Disney isn’t cheap, Disneyland Paris has one of the lowest ticket prices out of all the Disney parks. Though this is reflected in what it has to offer. You could easily visit Disneyland Paris for a few nights and see everything. Whereas you would probably need a month in Walt Disney World.
Disneyland Paris is great for a quick trip to Disney but for a longer holiday save up for Disney World.
Disneyland Park design is amazing, the work which the Imagineers have put into the design makes it the best theme park in Europe. There is still a long way to go for Walt Disney Studios …

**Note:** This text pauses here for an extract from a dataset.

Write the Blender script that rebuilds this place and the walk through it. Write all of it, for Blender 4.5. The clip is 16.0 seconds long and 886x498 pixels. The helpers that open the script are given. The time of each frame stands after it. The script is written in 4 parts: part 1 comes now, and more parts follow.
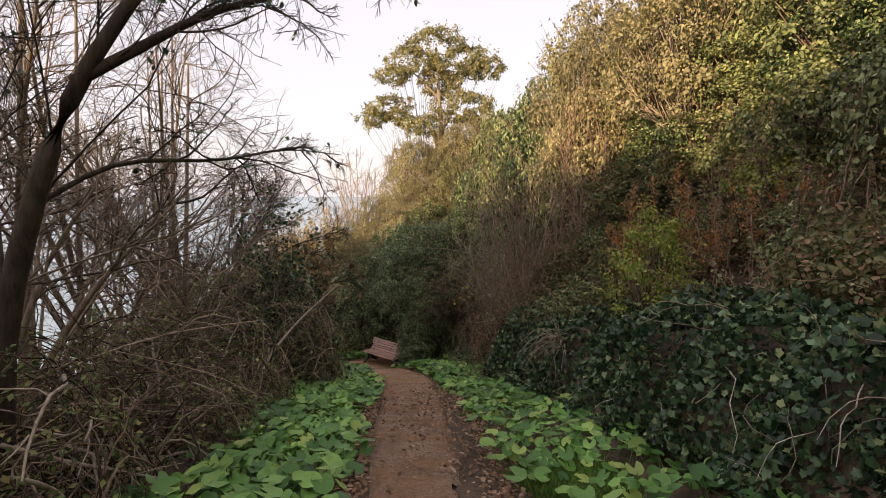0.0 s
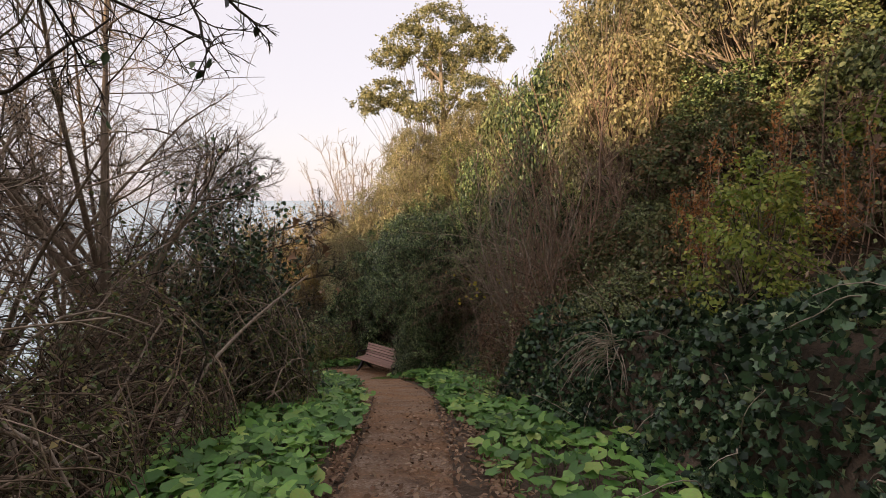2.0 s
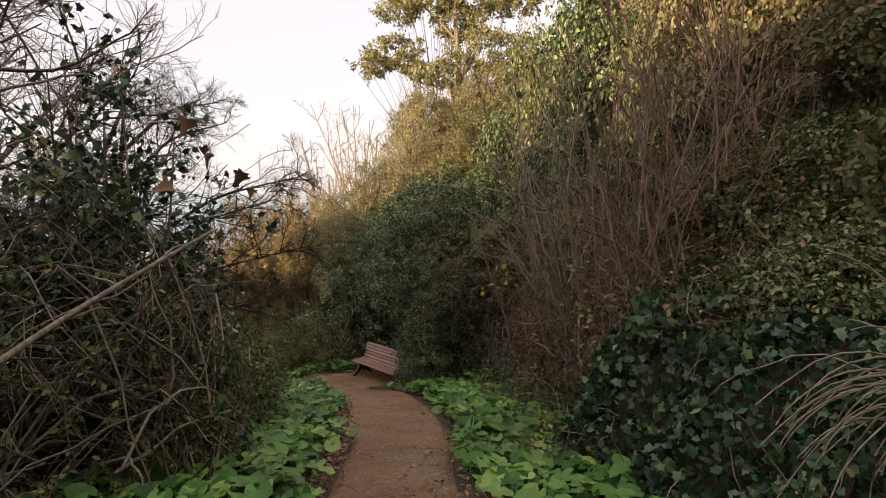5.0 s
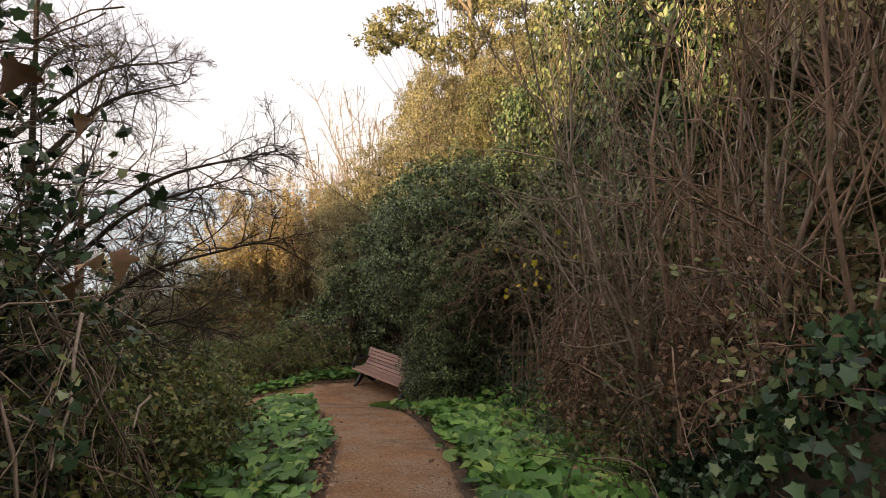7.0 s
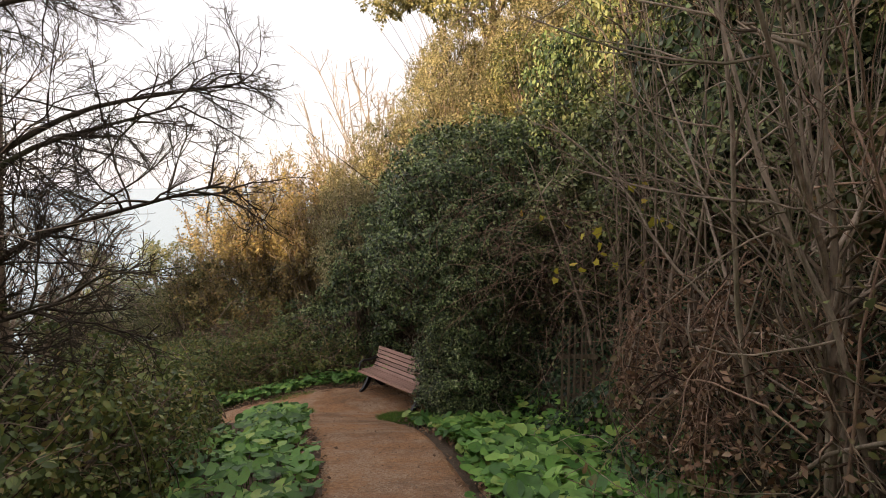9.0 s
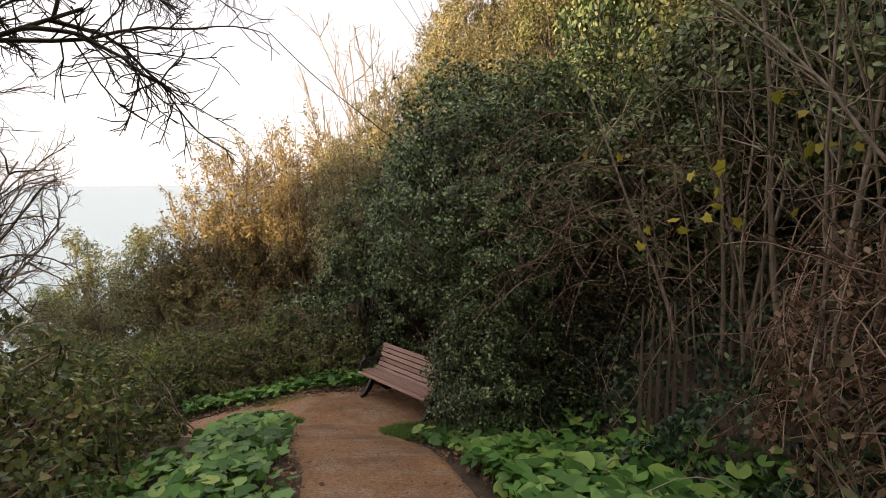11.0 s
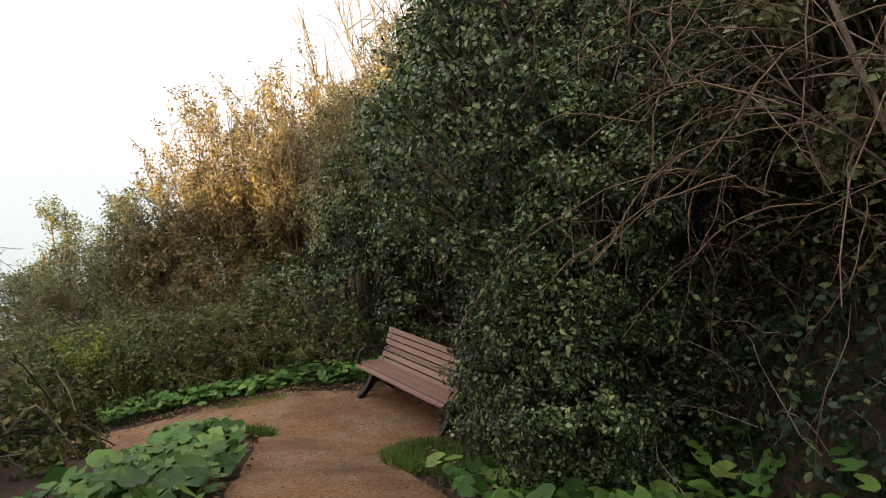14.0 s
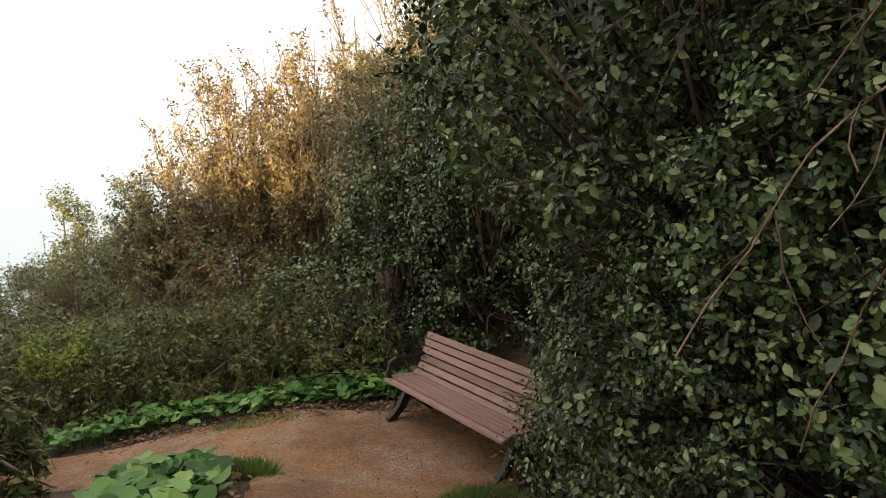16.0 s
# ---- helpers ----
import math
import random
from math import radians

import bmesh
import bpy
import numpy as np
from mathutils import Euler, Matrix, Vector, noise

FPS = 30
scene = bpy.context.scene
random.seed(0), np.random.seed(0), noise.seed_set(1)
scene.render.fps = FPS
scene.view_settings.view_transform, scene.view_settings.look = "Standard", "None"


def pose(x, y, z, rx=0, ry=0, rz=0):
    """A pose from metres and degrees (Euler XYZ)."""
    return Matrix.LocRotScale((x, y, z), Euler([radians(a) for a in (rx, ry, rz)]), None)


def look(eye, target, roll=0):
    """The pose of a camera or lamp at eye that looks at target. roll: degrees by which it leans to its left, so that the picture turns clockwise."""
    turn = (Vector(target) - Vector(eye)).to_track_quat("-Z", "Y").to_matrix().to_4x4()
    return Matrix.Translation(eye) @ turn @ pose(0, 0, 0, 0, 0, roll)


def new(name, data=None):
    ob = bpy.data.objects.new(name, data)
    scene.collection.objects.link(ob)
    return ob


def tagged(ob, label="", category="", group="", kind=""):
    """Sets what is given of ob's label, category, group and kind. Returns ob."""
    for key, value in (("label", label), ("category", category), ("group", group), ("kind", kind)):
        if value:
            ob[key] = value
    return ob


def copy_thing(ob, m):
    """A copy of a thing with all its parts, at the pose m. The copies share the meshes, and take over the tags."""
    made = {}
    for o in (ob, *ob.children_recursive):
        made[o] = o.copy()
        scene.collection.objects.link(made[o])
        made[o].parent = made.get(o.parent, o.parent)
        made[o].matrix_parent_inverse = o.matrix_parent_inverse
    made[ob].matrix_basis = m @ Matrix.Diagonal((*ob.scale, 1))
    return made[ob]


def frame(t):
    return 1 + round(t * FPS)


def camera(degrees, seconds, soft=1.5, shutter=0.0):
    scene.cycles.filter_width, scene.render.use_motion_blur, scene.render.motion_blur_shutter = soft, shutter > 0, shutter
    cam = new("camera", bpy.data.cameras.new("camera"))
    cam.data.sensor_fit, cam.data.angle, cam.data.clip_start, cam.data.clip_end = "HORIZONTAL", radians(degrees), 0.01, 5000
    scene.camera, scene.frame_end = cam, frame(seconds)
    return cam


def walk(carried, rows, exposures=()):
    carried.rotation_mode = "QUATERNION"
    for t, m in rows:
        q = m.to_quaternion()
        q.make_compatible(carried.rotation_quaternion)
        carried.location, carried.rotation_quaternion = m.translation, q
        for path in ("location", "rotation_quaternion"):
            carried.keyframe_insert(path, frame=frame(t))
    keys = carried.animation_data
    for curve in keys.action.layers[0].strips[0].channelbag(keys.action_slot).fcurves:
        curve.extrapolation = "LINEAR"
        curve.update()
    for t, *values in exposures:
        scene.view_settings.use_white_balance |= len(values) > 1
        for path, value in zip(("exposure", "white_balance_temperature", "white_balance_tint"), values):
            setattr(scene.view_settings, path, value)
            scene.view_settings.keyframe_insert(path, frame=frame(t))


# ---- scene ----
cam = camera(75.6, 16.0, soft=0.9)
PATH = [
    (0, (0.037, 0.131, 1.361), (0.028, 2.121, 1.164), -0.1),
    (0.5, (-0.025, 0.67, 1.237), (-0.037, 2.66, 1.044), -0.1),
    (1, (-0.024, 1.224, 1.109), (-0.034, 3.215, 0.918), -0.1),
    (1.5, (-0.035, 1.783, 0.961), (-0.049, 3.774, 0.774), -0.1),
    (2, (0.0, 2.342, 0.824), (-0.016, 4.333, 0.641), -0.1),
    (2.5, (-0.01, 2.903, 0.66), (-0.024, 4.895, 0.476), -0.1),
    (3, (-0.003, 3.456, 0.538), (-0.024, 5.447, 0.348), -0.1),
    (3.5, (-0.039, 3.995, 0.412), (-0.067, 5.986, 0.223), -0.1),
    (4, (-0.031, 4.561, 0.283), (-0.068, 6.551, 0.092), -0.2),
    (4.2, (-0.064, 4.806, 0.178), (-0.102, 6.797, -0.013), -0.1),
    (6.3, (-0.169, 6.784, 0.082), (-0.258, 8.77, -0.14), 0.0),
    (6.5, (-0.202, 6.981, 0.061), (-0.287, 8.967, -0.16), 0.0),
    (7, (-0.213, 7.564, -0.099), (-0.31, 9.55, -0.322), -0.1),
    (7.5, (-0.257, 8.113, -0.227), (-0.359, 10.098, -0.453), -0.2),
    (8, (-0.276, 8.627, -0.351), (-0.395, 10.61, -0.58), -0.3),
    (8.5, (-0.331, 9.099, -0.45), (-0.465, 11.08, -0.687), -0.6),
    (9, (-0.439, 9.536, -0.616), (-0.585, 11.517, -0.852), -0.7),
    (9.2, (-0.497, 9.711, -0.678), (-0.65, 11.692, -0.913), -1.0),
    (11.3, (-0.794, 11.541, -1.284), (-0.959, 13.52, -1.522), -0.3),
    (11.5, (-0.803, 11.705, -1.358), (-0.966, 13.683, -1.604), -0.4),
    (12, (-0.859, 12.097, -1.459), (-1.018, 14.075, -1.709), 0.1),
    (12.5, (-0.893, 12.474, -1.554), (-1.054, 14.452, -1.806), 0.2),
    (13, (-0.941, 12.844, -1.645), (-1.12, 14.819, -1.905), 0.2),
    (13.5, (-1.026, 13.217, -1.783), (-1.218, 15.19, -2.051), 0.2),
    (14, (-1.118, 13.615, -1.89), (-1.332, 15.584, -2.168), 0.1),
    (14.5, (-1.195, 14.021, -1.994), (-1.433, 15.987, -2.273), 0.2),
    (15, (-1.333, 14.383, -2.091), (-1.598, 16.347, -2.36), 0.2),
    (15.5, (-1.43, 14.748, -2.197), (-1.716, 16.71, -2.458), 0.4),
    (16, (-1.577, 15.12, -2.335), (-1.881, 17.079, -2.593), 0.6),
]
walk(cam, [(t, look(eye, target, roll)) for t, eye, target, roll in PATH], exposures=[(0.0, 0.5, 7000, 16), (2.8, 0.36, 6950, 15), (4.0, 0.4, 7050, 14), (7.0, 0.74, 7250, 13), (9.0, 0.8, 7200, 12), (12.5, 0.74, 7150, 10), (14.5, 1.0, 7150, 8), (16.0, 1.02, 7150, 8)])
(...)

Disneyland Paris has some of the best versions of the Disney classics. These include a fantastic Big Thunder Mountain, Hyperspace Mountain and Pirates of the Carribean. It also includes some fantastic concepts which have been copied to other parks, Toy Story land to Hong Kong and Rataolioou to Epcot.
It doesn’t get a full 5 stars for rides because the park still had a lot of old rides which were never considered to be very good in the first place and Walt Disney Studios is still lacking.
I tend to thoroughly research dining options in a theme park before going and did find a lot of mixed reviews. Even though the restaurants we dined at were fantastic it only gets 3 stars due to how complex the meal plans are, how little information is available and how limited the choice is.
The centrepiece of Disney Paris is Disneyland Park which is a beautiful theme park. The work that the Imagineers have put into the detail of the lands and the rides is breathtaking.
Disneyland Paris should have got 4 stars however, the park is let down by the guests and in some way the cast members not policing the guests. We constantly saw guests smoking in the queues, dropping litter and queue jumping.